Again, if anyone else has suggestions please post them here it will be greatly appreciated.

2008-04-14, 06:22 AM
I made my own a while back but it wasn't very sucsessfull (didn't make any sense:smallannoyed:). So you seem to have got the basic rules laid out which is much further than i ever got, just make sure you dont go crazy on the super powerfull creatures. Good Luck

2008-04-14, 06:41 AM
If you ever did decide to market it you could have max point values on the decks so people could have a few strong cards or many weaker cards.

2008-04-15, 12:39 AM
There was a card playing point cost thing in an older game called Wyvern that was actually out before MtG but was put out of business when that hellish patent was gained. Basically, the game consisted of "hiring" dragons and dragonkin to fight for you with your gold pool, since we all know that every dragon in the world is obsessed with gold...

It was actually run fairly similarly to what you're proposing minus the characters and character progression. You had 25 gold pieces with which to pay your dragons and dragon slayers. Then you had terrain cards with various special effects which the dragons all fought on. There were also treasure cards that had special effects or gold values that you could trade to increase your army size. The cards were also laid out in a sort of battlefield where card placement actually mattered.

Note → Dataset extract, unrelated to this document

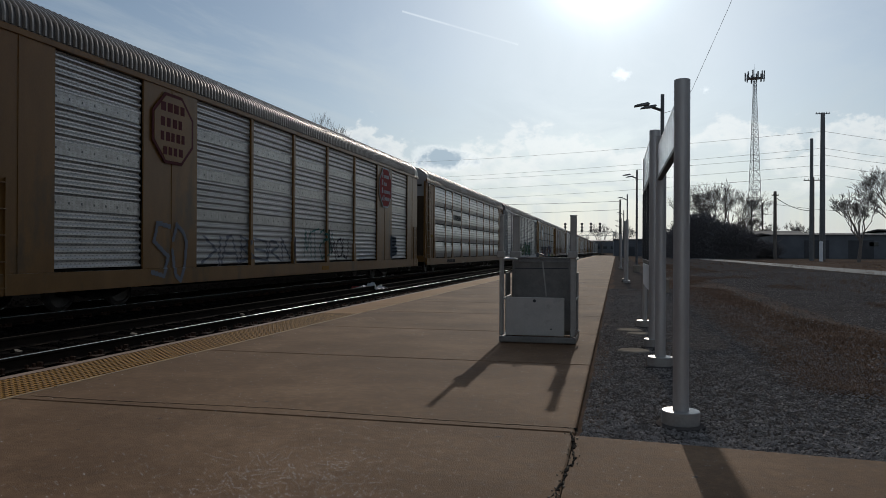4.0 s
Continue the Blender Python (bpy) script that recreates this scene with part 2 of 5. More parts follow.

There was also a little known game (that was actually printed on business cards) called Siege. One person played in a castle while the other had siege engines and tried to conquer the castle. It was very fast paced and was actually an excellent game. If you could get your hands on a copy of this, I think you would find several rules and concepts that you could add to your game to improve some of the combat portions.

If I can find my siege set, I'll be glad to relay some of the rules and such to you. I'll just have to find it first...

2008-04-15, 01:01 AM
Some friends of mine actually made a game. And they went so far as to get the cards professionally printed off. They had a couple decks. It was a game based on hacking and the internet. Don't know much more than that as I've never played it myself.